Insomma: il funzionamento a raffica dello Zastava M76 non è "voluto", neanche marginalmente o come espediente, e non è un "rimasuglio" di una demilitarizzazione male eseguita, ma un semplice "difetto congenito" dovuto ad una progettazione specificamente volta arendere la produzione dell'M76 più semplice e rapida per i metodi di uno stabilimento industriale che già produceva armi con un assetto simile.
Ciò è corroborato dal fatto che numerosi profughi provenienti dai Balcani, che nel corso della guerra civile yugoslava militarono nelle diverse fazioni e fecero un uso anche importante dello M76, non ricordano di essersi mai imbattuti in questo problema, né che esso sia mai stato menzionato, né che l'eventuale utilizzo a raffica dell'arma abbia mai fatto parte dell'addestramento o delle tecniche di combattimento.
Si potrebbe semmai ipotizzare frettolosità e negligenza da parte dei progettisti originali (ormai defunti), ed una responsabilità da parte dei vari banchi di prova che a suo tempo accettarono gli M76 senza rilevare questo difetto.
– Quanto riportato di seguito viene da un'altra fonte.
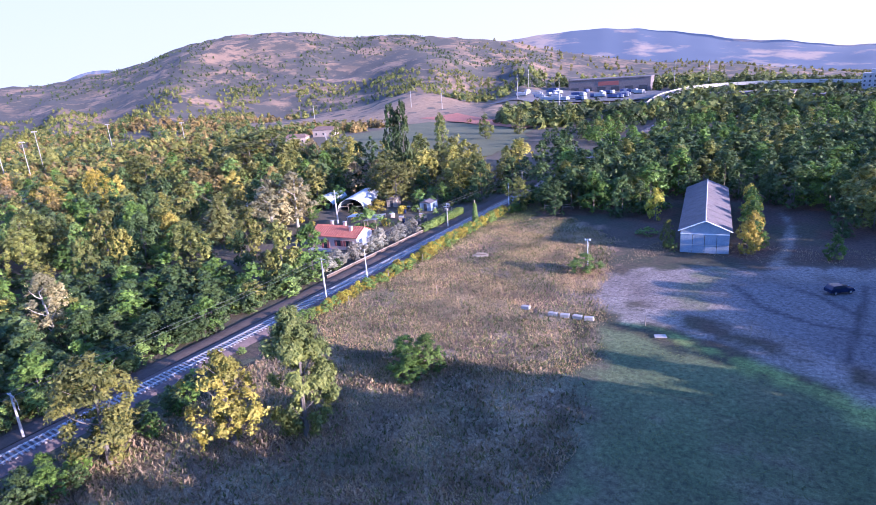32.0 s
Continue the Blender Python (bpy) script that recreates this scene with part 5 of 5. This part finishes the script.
# ---- grass and weeds ----
def tufts(name, seed, count, outline, size, height, material, label):
    """Standing blades and weeds over an area."""
    rg = np.random.default_rng(seed)
    poly = np.array(outline, float)
    lo, hi = poly.min(0), poly.max(0)
    p = rg.uniform(lo, hi, (count * 2, 2))
    q = p + rg.normal(0, 0.9, p.shape) + np.stack([fbm(p[:, 0], p[:, 1], 6, 2, 5), fbm(p[:, 0], p[:, 1], 6, 2, 6)], 1) * 1.2
    inside = np.zeros(len(p), bool)
    for a, b in zip(poly, np.roll(poly, -1, 0)):
        cross = (a[1] > q[:, 1]) != (b[1] > q[:, 1])
        inside ^= cross & (q[:, 0] < (b[0] - a[0]) * (q[:, 1] - a[1]) / (b[1] - a[1] + 1e-9) + a[0])
    p = p[inside & (fbm(p[:, 0], p[:, 1], 9, 3, seed) + rg.normal(0, 1.0, len(p)) > -0.2)][:count]
    n = len(p)
    z = land(p[:, 0], p[:, 1])
    th = rg.uniform(0, 6.283, n)
    side = np.stack([np.cos(th), np.sin(th), np.zeros(n)], 1) * (size * rg.uniform(0.35, 0.7, n))[:, None]
    foot = np.column_stack([p, z])
    tip = foot + np.column_stack([rg.normal(0, 0.5, (n, 2)) * height, height * rg.uniform(0.5, 1.3, n)])
    v = np.stack([foot - side, foot + side, tip], 1).reshape(-1, 3)
    me = bpy.data.meshes.new(name)
    me.vertices.add(n * 3)
    me.vertices.foreach_set("co", v.ravel())
    me.loops.add(n * 3)
    me.loops.foreach_set("vertex_index", np.arange(n * 3))
    me.polygons.add(n)
    me.polygons.foreach_set("loop_start", np.arange(n) * 3)
    me.update(calc_edges=True)
    me.materials.append(material)
    return tagged(new(name, me), label, "grass", kind="stuff")


DRY_LEAF = leaf("dry_blade", (0.36, 0.25, 0.125), (0.46, 0.335, 0.165), (0.56, 0.43, 0.225), 0.25, 0)
BROWN_LEAF = leaf("brown_blade", (0.24, 0.165, 0.105), (0.31, 0.235, 0.14), (0.40, 0.31, 0.185), 0.25, 0)
THIN_LEAF = leaf("thin_blade", (0.085, 0.08, 0.048), (0.11, 0.098, 0.058), (0.14, 0.12, 0.074), 0.25, 0)
GREEN_LEAF = leaf("green_blade", (0.045, 0.075, 0.022), (0.06, 0.092, 0.03), (0.075, 0.11, 0.036), 0.25, 0)
WEED_LEAF = leaf("weed_blade", (0.08, 0.10, 0.03), (0.12, 0.135, 0.045), (0.18, 0.185, 0.06), 0.25, 0)
DRY_AREA = [(-64, 232), (-66, 268), (-62, 296), (-46, 306), (-30, 290), (-24, 264), (-18, 247), (-13, 237), (-20, 228), (-30, 224), (-46, 222)]
ROUGH_AREA = [(-54, 190), (-56, 224), (-40, 226), (-17, 233), (-11, 225), (-9, 212), (-10, 200), (-12, 186), (-30, 176), (-44, 182)]
tufts("dry_grass", 1, 110000, DRY_AREA, 0.09, 0.30, DRY_LEAF, "tall dry straw-coloured grass and weeds")
tufts("withered_grass", 2, 90000, ROUGH_AREA, 0.08, 0.25, BROWN_LEAF, "rough brown withered grass")
tufts("tall_weeds", 12, 16000, ROUGH_AREA, 0.26, 0.55, BROWN_LEAF, "clumps of tall withered weeds in the rough grass")
tufts("green_weeds", 13, 9000, ROUGH_AREA, 0.24, 0.45, WEED_LEAF, "patches of green weeds in the rough grass")
tufts("straw_weeds", 15, 16000, DRY_AREA, 0.2, 0.42, WEED_LEAF, "olive-green weeds scattered through dry straw")
tufts("meadow_weeds", 14, 16000, [(-11, 186), (-9, 212), (-11, 226), (-14, 238), (-18, 248), (-4, 246), (20, 238), (38, 226), (38, 180)], 0.1, 0.12, WEED_LEAF, "thin dry stalks in the mown meadow")
tufts("clearing_grass", 4, 24000, [(-34, 14), (-34, 32), (-8, 36), (-2, 30), (-2, 12)], 0.07, 0.14, GREEN_LEAF, "short grass in the clearing")
tufts("clearing_weeds", 5, 30000, [(-11, 50), (-9, 74), (3, 88), (22, 84), (30, 60), (16, 34), (0, 40)], 0.07, 0.12, THIN_LEAF, "thin brownish grass in the clearing")
tufts("yard_weeds", 7, 5000, [(19, 250), (25, 254), (22, 284), (18, 282)], 0.12, 0.45, WEED_LEAF, "rough green verge along the pad")
tufts("shed_weeds", 8, 8000, [(-26, 276), (-15, 286), (2, 287), (18, 293), (16, 300), (-4, 296), (-20, 292)], 0.10, 0.25, BROWN_LEAF, "rough grass in front of the shed")
tufts("verge_grass", 9, 26000, [(-62, 226), (-71, 330), (-58, 332), (-54, 306), (-60, 290), (-61, 270), (-60, 240)], 0.10, 0.35, WEED_LEAF, "green verge between field and line")
tufts("leaf_litter", 10, 16000, [(-40, 8), (-38, 34), (-26, 40), (-6, 42), (0, 30), (0, 8)], 0.10, 0.04, LEAF["red"], "fallen russet leaves under the trees")


# ---- near ground cover: grass, gravel and tracks blend into one another ----
def inside_by(x, y, outline):
    """Distance inside an outline, negative outside."""
    poly = np.array(outline, float)
    best, inside = np.full(x.shape, 1e9), np.zeros(x.shape, bool)
    for (ax, ay), (bx, by) in zip(poly, np.roll(poly, -1, 0)):
        t = np.clip(((x - ax) * (bx - ax) + (y - ay) * (by - ay)) / ((bx - ax) ** 2 + (by - ay) ** 2 + 1e-9), 0, 1)
        best = np.minimum(best, np.hypot(x - ax - t * (bx - ax), y - ay - t * (by - ay)))
        cross = (ay > y) != (by > y)
        inside ^= cross & (x < (bx - ax) * (y - ay) / (by - ay + 1e-9) + ax)
    return np.where(inside, best, -best)


def along(x, y, pts):
    """Distance from a line of points."""
    best = np.full(x.shape, 1e9)
    for (ax, ay), (bx, by) in zip(pts, pts[1:]):
        t = np.clip(((x - ax) * (bx - ax) + (y - ay) * (by - ay)) / ((bx - ax) ** 2 + (by - ay) ** 2), 0, 1)
        best = np.minimum(best, np.hypot(x - ax - t * (bx - ax), y - ay - t * (by - ay)))
    return best


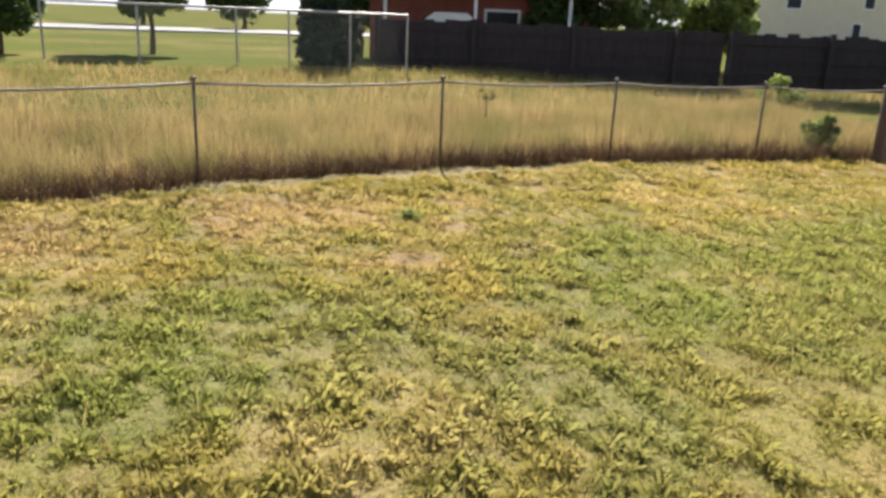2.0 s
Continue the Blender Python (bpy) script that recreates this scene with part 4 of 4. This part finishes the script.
def tree(name, x, y, z, trunk_h, h, spread, mat, label, cat, seed, leaves=5000, size=0.12, clumps=26, shape="round"):
    rng = random.Random(seed)
    ob = thing(name, (x, y, z), label, cat)
    bm = BM()
    tube(bm, [(x, y, z - 0.2), (x + 0.03 * spread, y, z + trunk_h * 0.5), (x, y + 0.05, z + trunk_h), (x + 0.05, y, z + h * 0.75)], [0.07 * spread, 0.055 * spread, 0.045 * spread, 0.012 * spread], 9)
    centres, radii = [], []
    for k in range(clumps):
        t = rng.random()
        a = rng.uniform(0, math.tau)
        if shape == "cone":
            zz = z + 0.1 + t * (h - 0.25)
            rr = spread * (math.sin(math.pi * min(1, 0.30 + 0.7 * t))) * 0.72
            centres.append((x + math.cos(a) * rr * 0.75, y + math.sin(a) * rr * 0.75, zz))
            radii.append(0.36 * spread * (1.1 - 0.6 * t))
        else:
            zz = z + trunk_h + t * (h - trunk_h)
            rr = spread * rng.uniform(0.2, 1) * math.sqrt(max(0.08, 1 - (2 * t - 0.9) ** 2))
            centres.append((x + math.cos(a) * rr, y + math.sin(a) * rr, zz))
            radii.append(spread * rng.uniform(0.18, 0.4))
            if k % 3 == 0:
                tube(bm, [(x, y, z + trunk_h * rng.uniform(0.6, 1)), (x + math.cos(a) * rr * 0.5, y + math.sin(a) * rr * 0.5, (zz + z + trunk_h) / 2), centres[-1]], [0.03 * spread, 0.018 * spread, 0.005], 6)
    part("trunk", bm, "bark", ob, "", True)
    crown = cloud("crown", *leaf_cloud(centres, radii, leaves, size, seed), mat, ob)
    return settle(ob)


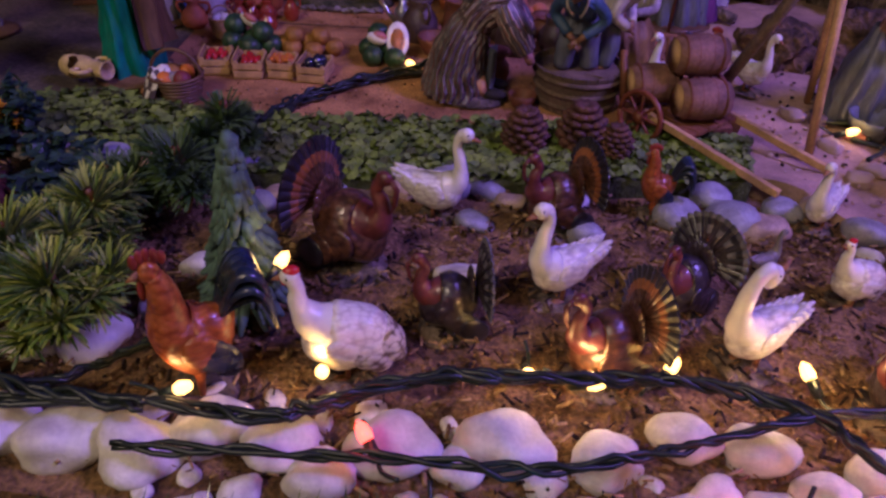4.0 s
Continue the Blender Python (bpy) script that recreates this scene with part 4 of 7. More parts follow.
def pebble(x, y, r, z, kind=0, yaw=None, lift=0.0):
    pool = (PEB, PEBB, PEBT)[kind]
    lab = ("smooth white pebble lying on the brown ground", "smooth blue-grey pebble lying on the brown ground", "tan brown stone lying on the ground")[kind]
    me = pool[rng.randrange(len(pool))]
    ob = new("pebble", me)
    ob.matrix_basis = pose(x, y, z + r * 0.4 + lift, rng.uniform(-18, 18), rng.uniform(-18, 18), rng.uniform(0, 360) if yaw is None else yaw) @ Matrix.Scale(r * 1.03, 4)
    return tagged(ob, lab, "pebble", "border pebbles")


# the border in front of the pen, each pebble with its half width and flatness
FRONT = ((-0.219, 0.268, 0.0213), (-0.187, 0.265, 0.0135), (-0.166, 0.274, 0.022), (-0.148, 0.26, 0.0115), (-0.116, 0.27, 0.0194), (-0.076, 0.286, 0.018), (-0.042, 0.281, 0.018), (-0.087, 0.241, 0.0165), (-0.07, 0.254, 0.0125), (-0.041, 0.242, 0.018), (-0.064, 0.228, 0.011), (-0.018, 0.258, 0.0158), (-0.003, 0.237, 0.019), (0.014, 0.27, 0.0172), (0.03, 0.239, 0.0165), (0.055, 0.266, 0.018))
SIDE = ((0.063, 0.24, 0.0195), (0.087, 0.276, 0.015), (0.083, 0.311, 0.017), (0.097, 0.242, 0.0155), (0.113, 0.304, 0.0185), (0.12, 0.244, 0.021), (0.121, 0.276, 0.0175), (0.148, 0.272, 0.0145), (0.172, 0.264, 0.0168), (0.193, 0.283, 0.0141), (0.194, 0.263, 0.0103), (0.218, 0.274, 0.0161), (0.162, 0.287, 0.0138), (0.215, 0.25, 0.0173))
HEAP = ((0.104, 0.4, 0.0165), (0.136, 0.412, 0.016), (0.124, 0.446, 0.0195), (0.12, 0.372, 0.0162), (0.124, 0.345, 0.0174), (0.098, 0.338, 0.0105), (0.108, 0.425, 0.014), (0.146, 0.385, 0.012))
LEFT = ((-0.305, 0.275, 0.022), (-0.335, 0.262, 0.02), (-0.25, 0.252, 0.018), (-0.27, 0.272, 0.019), (-0.372, 0.265, 0.022), (-0.41, 0.272, 0.022), (-0.445, 0.275, 0.02), (-0.452, 0.305, 0.024), (-0.495, 0.288, 0.026), (-0.42, 0.327, 0.016), (-0.388, 0.332, 0.019), (-0.352, 0.403, 0.0135), (-0.365, 0.362, 0.0105), (-0.35, 0.345, 0.0125), (-0.43, 0.33, 0.0135), (-0.185, 0.4, 0.0188))
for i, (x, y, r) in enumerate(FRONT + SIDE + HEAP + LEFT):
    pebble(x, y, r, -0.0125, 1 if x > 0.155 and i % 2 else 0, yaw=rng.uniform(-28, 28), lift=0.006 if (x, y, r) in HEAP[2:5] else 0.0)
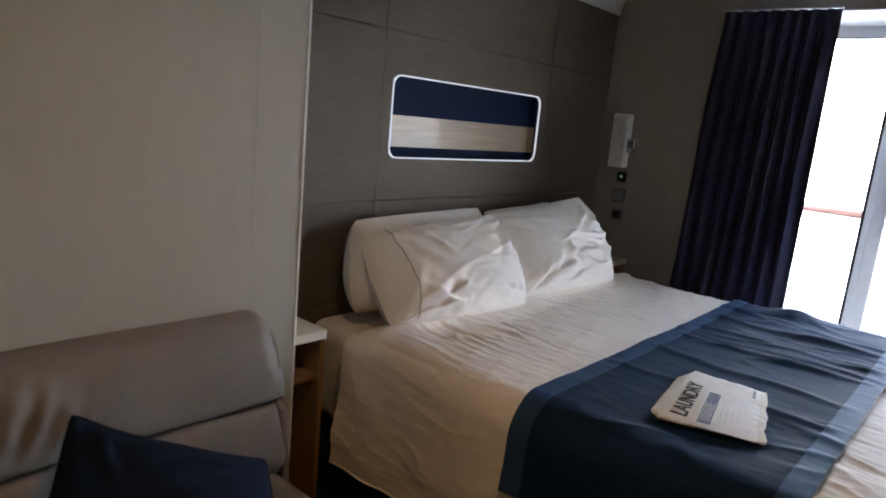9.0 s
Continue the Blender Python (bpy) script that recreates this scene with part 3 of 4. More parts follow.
# ---- sofa ----
def sofa():
    s = thing("sofa", -1.45, 2.37, 0, "grey-beige vinyl sofa bed on a maple base with an open drawer", "sofa")
    y0, y1 = 1.205, 3.585
    base = [(XS + 0.02, y0), (-1.045, y0), (-1.045, y1 - 0.06)] + arc(-1.105, y1 - 0.06, 0.06, 0, 90, 6)[1:] + [(XS + 0.02, y1)]
    part("base", prism(base, "z", 0.0, 0.285), M_WOODY, s)
    rim = [(XS + 0.02, y0), (-1.018, y0), (-1.018, y1 - 0.07)] + arc(-1.098, y1 - 0.06, 0.08, 0, 90, 8)[1:] + [(XS + 0.02, y1 + 0.02)]
    part("rim", prism(rim, "z", 0.2855, 0.335, 0.012, 3), M_EDGE, s, "orange-edged maple rim", True)
    # drawer pulled a little open, with a finger cut-out
    yd0, yd1, zt = 1.735, 2.705, 0.262
    front = [(yd0, 0.02), (yd1, 0.02), (yd1, zt), (2.37, zt), (2.33, zt - 0.012), (2.295, zt - 0.034), (2.13, zt - 0.034), (2.125, zt), (yd0, zt)]
    dr = part("drawer", prism(front, "x", -0.998, -0.978, 0.002, 1), M_WOODY, s)
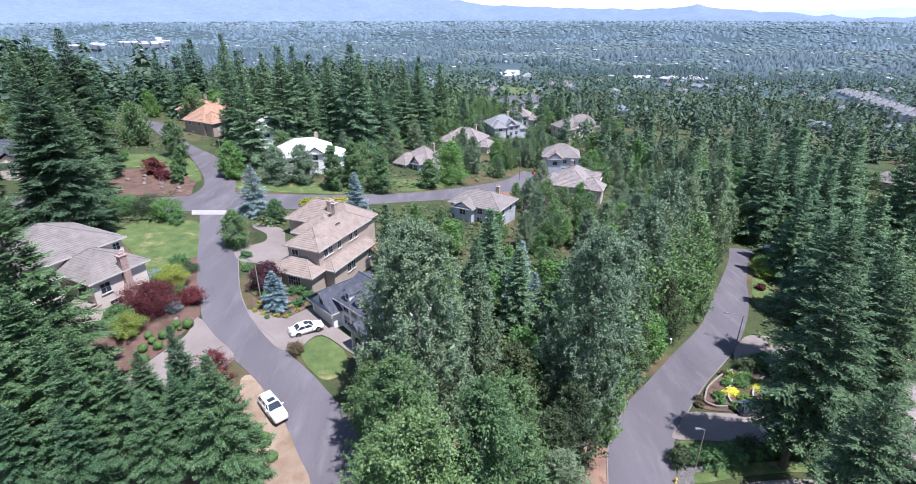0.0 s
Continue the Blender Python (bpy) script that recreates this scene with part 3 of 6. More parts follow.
def limb_parts(h, r, c0, limbs, subs, per, leaf, seed, form="oval", rise=0.9, ragged=0.16, star=False, bush=1.0, level=0.7):
    """Trunk, ascending limbs and leafy side branches of a broad-leaved tree, base at the origin."""
    g = np.random.default_rng(seed)
    v = ((np.arange(limbs) + g.uniform(0, 1, limbs)) / limbs).clip(0.02, 0.99)
    az = np.arange(limbs) * 2.399 + g.normal(0, 0.3, limbs)
    if form == "poplar":
        prof = np.sin(math.pi * np.clip(v * 0.88 + 0.1, 0, 1) ** 0.8) ** 0.7
    elif form == "round":
        prof = np.sqrt(np.clip(1 - (1.9 * v - 0.92) ** 2, 0.03, 1))
    else:
        prof = np.sin(math.pi * np.clip(v * 0.92 + 0.06, 0, 1) ** 0.72) ** 0.75
    rad = r * prof * (1 + g.normal(0, ragged, limbs) + ragged * 0.8 * np.sin(az * 2 + seed + v * 7)) * np.where(np.arange(limbs) % 4 == 3, 0.5, 0.92)
    rad = np.clip(rad, 0.05 * r, 1.02 * r * prof + 0.03 * r)
    e = np.stack([np.cos(az) * rad, np.sin(az) * rad, h * (c0 + (1 - c0) * v) * (1 + g.normal(0, 0.015, limbs))], -1)
    st = np.stack([0 * v, 0 * v, np.maximum(0.05 * h, e[:, 2] - rise * rad - 0.04 * h)], -1)
    at = lambda b, q: st[b] + (e[b] - st[b]) * q[:, None] + np.stack([np.cos(az[b]), np.sin(az[b]), 0 * q], -1) * (rad[b] * 0.14 * np.sin(math.pi * q))[:, None]
    zt = np.linspace(-0.3, h * 0.94, 10)
    tr = 0.012 * h * (1 - zt.clip(0) / h) ** 0.8 + 0.012
    trunk = [tube(np.stack([0.008 * h * np.sin(zt + seed), 0.008 * h * np.cos(zt * 0.7 + seed), zt], -1), tr, 7)]
    for k in range(0, limbs, max(1, limbs // 26)):
        trunk.append(tube(at(np.full(5, k), np.linspace(0, 1, 5)), np.linspace(0.005 * h + 0.004, 0.004, 5), 5))
    b = np.repeat(np.arange(limbs), subs)
    q = g.uniform(0.12, 1.03, len(b)) ** 0.75
    root = at(b, q)
    ax = unit(e - st)[b]
    d = unit(ax * 0.55 + unit(g.normal(0, 1, (len(b), 3))) * 0.9 + [0, 0, 0.22])
    ll = r * g.uniform(0.12, 0.3, len(b)) * (1.15 - 0.5 * q) * bush
    n = len(b) * per
    c = np.repeat(np.arange(len(b)), per)
    f = g.uniform(0.05, 1.05, n)
    p = root[c] + d[c] * (ll[c] * f)[:, None] + g.normal(0, 1, (n, 3)) * np.minimum(leaf * 0.75, 0.07 * r) * (1.2 - 0.6 * f)[:, None]
    p[:, 2] = np.maximum(p[:, 2] - 0.25 * ll[c] * f * f, 0.02 * h)
    face = unit(g.normal(0, 1, (n, 3))) + [0, 0, level] + 0.5 * np.stack([np.cos(az[b[c]]), np.sin(az[b[c]]), 0 * f], -1)
    way = d[c] * 0.5 + unit(g.normal(0, 1, (n, 3))) * 0.8 - [0, 0, 0.25]
    ln = leaf * g.uniform(0.65, 1.3, n)
    young = ((f + 0.8 * q[c] + g.normal(0, 0.2, n)) > 1.5).astype(np.int32)
    if star:
        vv, ff = stars(p, way, face, ln)
        return joined(trunk), (vv, ff, np.repeat(young, len(ff) // n))
    m = len(b)
    core = kites(root - d * (ll * 0.15)[:, None], d, unit(g.normal(0, 1, (m, 3))) + [0, 0, 0.6], ll * 0.8, np.minimum(ll * 0.3, leaf * 1.5))
    vv, ff = joined([kites(p, way, face, ln, ln * g.uniform(0.5, 0.78, n)), core])
    return joined(trunk), (vv, ff, np.concatenate([young, np.zeros(m, np.int32)]))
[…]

Diremo di più: la presenza del problema su lotti importati nel corso degli anni sia in Italia che negli Stati Uniti è a nostro avviso la prova di un difetto di fabbricazione, cosa che − sempre a parere di chi scrive − dovrebbe sottolineare ancor di più le responsabilità per omissione di chi, in base alla legge italiana e alle normative europee, è tenuto a vigilare su questi aspetti: non gli importatori, che hanno acquistato le armi in buona fede come le armerie e gli utenti finali, ma i tecnici dei vari banchi di prova riconosciuti CIP che, come sottolinea l'ordinanza stessa, nel corso degli anni hanno accettato e bancato gli Zastava M76 oggi oggetto di sequestro.
Non possiamo dunque che incrociare le dita, nella speranza che la situazione venga risolta tenendo presente gli interessi di più di 1500 collezionisti che, in buona fede e nel rispetto della legge (tanto che a loro carico non viene ipotizzato alcunché!) hanno acquistato queste armi nel corso degli anni.